The rest was disappointingly as I expected. Real science explained by ridiculous logic, straw-man portraits of the scientific arguments, highlighting the cases of scientific fraud but portraying the fraudulent evidence in their favour as legitimate, not using any citations, and repeating the same old talking points we’ve all heard and refuted a million times. In some ways I think it would be fun to write down all the arguments they made and refute them one by one (and they can all be refuted, and have been many times over) but let’s just talk about a couple.

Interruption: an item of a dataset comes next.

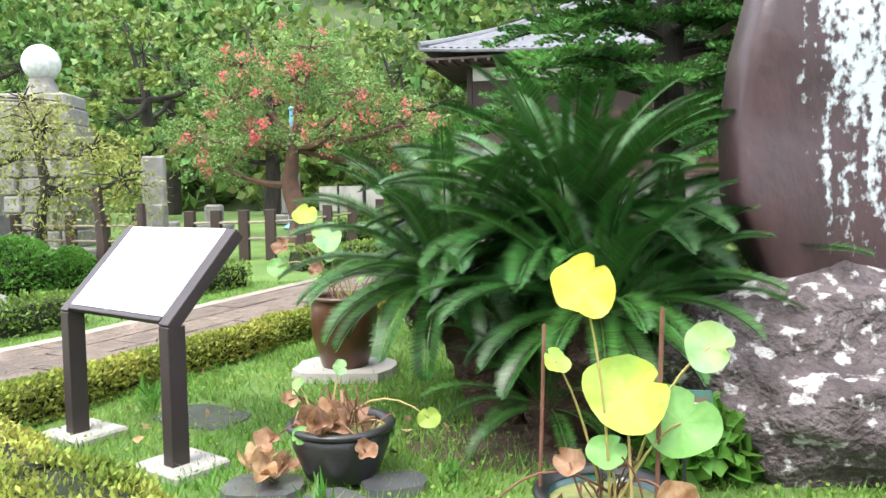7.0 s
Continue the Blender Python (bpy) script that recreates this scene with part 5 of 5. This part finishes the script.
# firs
fir_tree((-3.3, 11.2, 0.1), "broad old fir with layered dark green boughs", 120, 9.5, 0.32, 1.85, 2.9, (-0.1, 0.1), -1.57, 165)
fir_tree((-6.2, 12.4, 0.15), "fir behind the memorial stone with layered boughs", 80, 9.5, 0.24, 1.9, 3.2, (0.1, 0), -1.57, 120)

# pines
PADS = [(0.5, -0.1, 2.15, 0.3, 0.3, 0.22), (0.3, -0.2, 1.92, 0.5, 0.42, 0.3), (0.85, -0.05, 1.78, 0.4, 0.4, 0.26), (-0.15, -0.1, 1.68, 0.5, 0.5, 0.32), (0.35, -0.35, 1.5, 0.65, 0.5, 0.34), (1.05, -0.1, 1.42, 0.42, 0.4, 0.28), (-0.6, -0.1, 1.35, 0.48, 0.45, 0.3), (-0.9, 0.0, 1.1, 0.38, 0.4, 0.24), (-0.2, -0.4, 1.08, 0.55, 0.45, 0.28), (0.55, -0.4, 1.05, 0.5, 0.45, 0.26), (1.2, -0.2, 0.85, 0.4, 0.4, 0.24), (-0.6, 0.2, 0.8, 0.42, 0.4, 0.22), (0.0, -0.3, 0.72, 0.4, 0.35, 0.18), (0.7, -0.3, 0.66, 0.42, 0.35, 0.18)]
pine_tree("garden_pine", (0.45, 9.0, 0), "small trained garden pine with cloud-like needle pads", [(0, 0, -0.05), (0.05, 0, 0.3), (-0.1, 0.05, 0.75), (0.15, 0, 1.2), (0.35, -0.05, 1.75), (0.5, 0, 2.1)], [0.11, 0.09, 0.075, 0.06, 0.04, 0.02], PADS, "pine", "bark", 1900, 0.10, 28, 0.0042)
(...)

The submarine is an amazing invention, the way it regulates the pressure inside through a system of doohickies and whatchamacallits. Now look at the Ammonite, an extinct marine animal that also regulated it’s internal pressure through a similar system. Since the submarine has been intelligently designed, the Ammonite must have been too.
What? Really.
Here’s another one: We can artificially simulate fossilization using a special mix of chemicals, requiring only thirty years. This means that the dinosaurs lived only 600-800 years ago. We have no evidence that these chemicals existed in the right areas in the right amounts, or that all the fossils were created through this exact same method, but since we CAN simulate fossilization in a lab, that means all the dinosaurs were fossilized in this way.
Oh geez, I could go on and on, but the gist of most of it was this: since I, an uneducated person, cannot understand this thing, God must have done it. I have never seen a blue-eyed ape, therefore I didn’t come from monkeys, therefore evolution is impossible. We all know that micro-evolution is real because we can see it, but since I cannot understand how a complex thing like an eye could evolve through small steps, Goddidit. Since flagellum are like motors and a hurricane blowing through a junkyard couldn’t assemble a motor, God must have made flagellum. On and on and on.
That “blue eyed ape” thing, by the way, was a direct quote. The whole time we were in the museum there was one other patron: an old man who, instead of walking through the museum sat at the front counter and talked to the man there about how convincing all the creationist evidence was. When we, hidden behind a display, heard one say “I’ve never seen a blue-eyed ape,” my blue-eyed friend pointed to himself. When I heard one man describing how completely illogical and irrational atheism was because of all these (fraudulent and ignorant) evidence that point to god, I wanted to scream “You are entitled to your own opinion, but you are not entitled to your own facts!” We were, I must say, exceptionally well-behaved. We were friendly, attentive, and kept our complaining for later.

We didn’t complain for too long, though, because just an hour later we were at the Royal Tyrrell Museum and all thoughts about misguided and untruthful people perverting science to forward a religious agenda were gone. The Royal Tyrrell was amazing. Absolutely amazing. If I wrote a whole post on it, it would be several thousand words worth of gushing. Nicest of all: it was packed. Packed with old people, young people, people with families, kids, people of different ethnic groups, different nationalities, just packed. Everything was so well-presented, evolution was mentioned on placards as if it is a given (hint: it is), and all these people were learning about science and inculcating scientific interest in their kids.
Comparing this to the creationist museum… well, there is no comparison. One is a museum and the other? Well, the other was a closed-minded and dishonest church denying that their creator would be able to conceive of something so elegant as evolution, teaching that their creator must be no smarter than they themselves, and telling lies that I hope are only attractive to those who already believe.
I have posted some pictures at my flickr page, but since I haven’t gotten permission from two of my travel-mates, you’ll only see my wife and I. If you haven’t met us, you’ll know which is which in the pictures if you just remember that she is the pretty one.